Il serait en outre nécessaire de clarifier:

– comment l’enrichissement journalistique des contenus devrait être traité en dehors des règles actuelles sur l’emploi des citations;

– qui serait autorisé à accéder librement aux contenus;

– comment garantir qu’il n’existerait pas de distorsion du marché due à une inégalité de traitement entre les différents utilisateurs potentiels;

– dans quelle mesure un subventionnement croisé d’autres médias résultant de l’utilisation gratuite des productions de la SSR serait compatible avec l’obligation légale de la SSR de respecter le critère de la rentabilité (art. 35 al. 1 LRTV).

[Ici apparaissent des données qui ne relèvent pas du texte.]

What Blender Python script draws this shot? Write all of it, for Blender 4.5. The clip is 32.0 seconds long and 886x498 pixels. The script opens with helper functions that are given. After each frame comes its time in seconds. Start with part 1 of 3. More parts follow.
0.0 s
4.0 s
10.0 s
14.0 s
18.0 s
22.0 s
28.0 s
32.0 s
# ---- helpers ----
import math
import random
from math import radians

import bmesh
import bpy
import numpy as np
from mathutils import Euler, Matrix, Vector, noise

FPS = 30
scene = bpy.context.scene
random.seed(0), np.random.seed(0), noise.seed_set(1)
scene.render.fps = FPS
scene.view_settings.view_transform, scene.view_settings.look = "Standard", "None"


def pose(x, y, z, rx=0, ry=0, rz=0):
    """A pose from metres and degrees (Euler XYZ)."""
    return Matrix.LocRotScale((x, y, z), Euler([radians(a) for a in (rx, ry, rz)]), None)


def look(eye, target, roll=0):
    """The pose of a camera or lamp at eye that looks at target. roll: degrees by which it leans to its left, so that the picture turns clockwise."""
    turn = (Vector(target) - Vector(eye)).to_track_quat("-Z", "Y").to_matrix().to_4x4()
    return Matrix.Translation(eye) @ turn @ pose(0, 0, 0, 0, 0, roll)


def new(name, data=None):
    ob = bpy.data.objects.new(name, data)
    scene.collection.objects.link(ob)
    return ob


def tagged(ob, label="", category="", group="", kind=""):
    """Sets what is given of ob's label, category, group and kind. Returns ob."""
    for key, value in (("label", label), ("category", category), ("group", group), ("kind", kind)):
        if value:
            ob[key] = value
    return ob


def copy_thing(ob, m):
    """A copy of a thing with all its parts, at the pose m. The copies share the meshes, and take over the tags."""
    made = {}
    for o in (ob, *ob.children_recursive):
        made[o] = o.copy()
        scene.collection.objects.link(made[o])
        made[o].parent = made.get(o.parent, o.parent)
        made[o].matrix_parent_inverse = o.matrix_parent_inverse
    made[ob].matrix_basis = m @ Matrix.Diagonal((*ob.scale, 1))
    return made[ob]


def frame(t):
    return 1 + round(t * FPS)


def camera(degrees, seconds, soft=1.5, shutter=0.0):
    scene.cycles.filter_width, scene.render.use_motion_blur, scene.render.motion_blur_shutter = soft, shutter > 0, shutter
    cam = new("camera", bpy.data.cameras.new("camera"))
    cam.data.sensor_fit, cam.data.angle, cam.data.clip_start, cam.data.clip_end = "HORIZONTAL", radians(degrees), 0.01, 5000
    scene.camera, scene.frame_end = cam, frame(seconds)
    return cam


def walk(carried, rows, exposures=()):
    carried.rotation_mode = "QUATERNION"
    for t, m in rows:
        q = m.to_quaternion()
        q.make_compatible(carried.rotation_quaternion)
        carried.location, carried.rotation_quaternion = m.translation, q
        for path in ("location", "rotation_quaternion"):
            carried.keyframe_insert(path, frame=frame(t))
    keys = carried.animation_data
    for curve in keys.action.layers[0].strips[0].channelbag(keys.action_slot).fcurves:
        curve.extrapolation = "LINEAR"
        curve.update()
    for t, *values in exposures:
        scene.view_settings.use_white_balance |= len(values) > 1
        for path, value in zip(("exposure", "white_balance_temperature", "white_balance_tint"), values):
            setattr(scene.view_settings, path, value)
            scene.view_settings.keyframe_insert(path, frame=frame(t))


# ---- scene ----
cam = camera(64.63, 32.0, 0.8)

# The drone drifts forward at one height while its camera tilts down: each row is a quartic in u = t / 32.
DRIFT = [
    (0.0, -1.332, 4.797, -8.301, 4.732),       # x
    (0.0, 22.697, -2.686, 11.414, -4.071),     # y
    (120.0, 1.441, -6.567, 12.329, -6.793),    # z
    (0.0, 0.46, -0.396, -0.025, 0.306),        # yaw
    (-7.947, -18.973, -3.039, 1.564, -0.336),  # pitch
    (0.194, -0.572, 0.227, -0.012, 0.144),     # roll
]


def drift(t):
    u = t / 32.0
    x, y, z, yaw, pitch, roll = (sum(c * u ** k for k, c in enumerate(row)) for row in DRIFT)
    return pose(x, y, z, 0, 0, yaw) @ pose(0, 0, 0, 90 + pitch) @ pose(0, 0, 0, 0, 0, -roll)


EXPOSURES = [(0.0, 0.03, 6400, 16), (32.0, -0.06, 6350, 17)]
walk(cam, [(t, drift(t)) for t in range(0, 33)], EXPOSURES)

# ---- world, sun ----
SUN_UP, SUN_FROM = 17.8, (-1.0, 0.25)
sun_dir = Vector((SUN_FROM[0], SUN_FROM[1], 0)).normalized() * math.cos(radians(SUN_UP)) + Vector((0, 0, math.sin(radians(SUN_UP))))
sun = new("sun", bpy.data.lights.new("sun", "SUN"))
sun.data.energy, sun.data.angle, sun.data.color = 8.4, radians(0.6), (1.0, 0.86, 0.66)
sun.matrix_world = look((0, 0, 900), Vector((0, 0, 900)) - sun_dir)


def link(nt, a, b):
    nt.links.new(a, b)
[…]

Le Conseil fédéral salue les coopérations entre les entreprises de médias, y compris celles qui portent sur l’échange de contenus. Etant donné les exigences présentées plus haut, une approche « open content » serait plutôt envisageable pour la seconde diffusion, par des entreprises de médias privées, de certaines productions de la SSR financées par la redevance.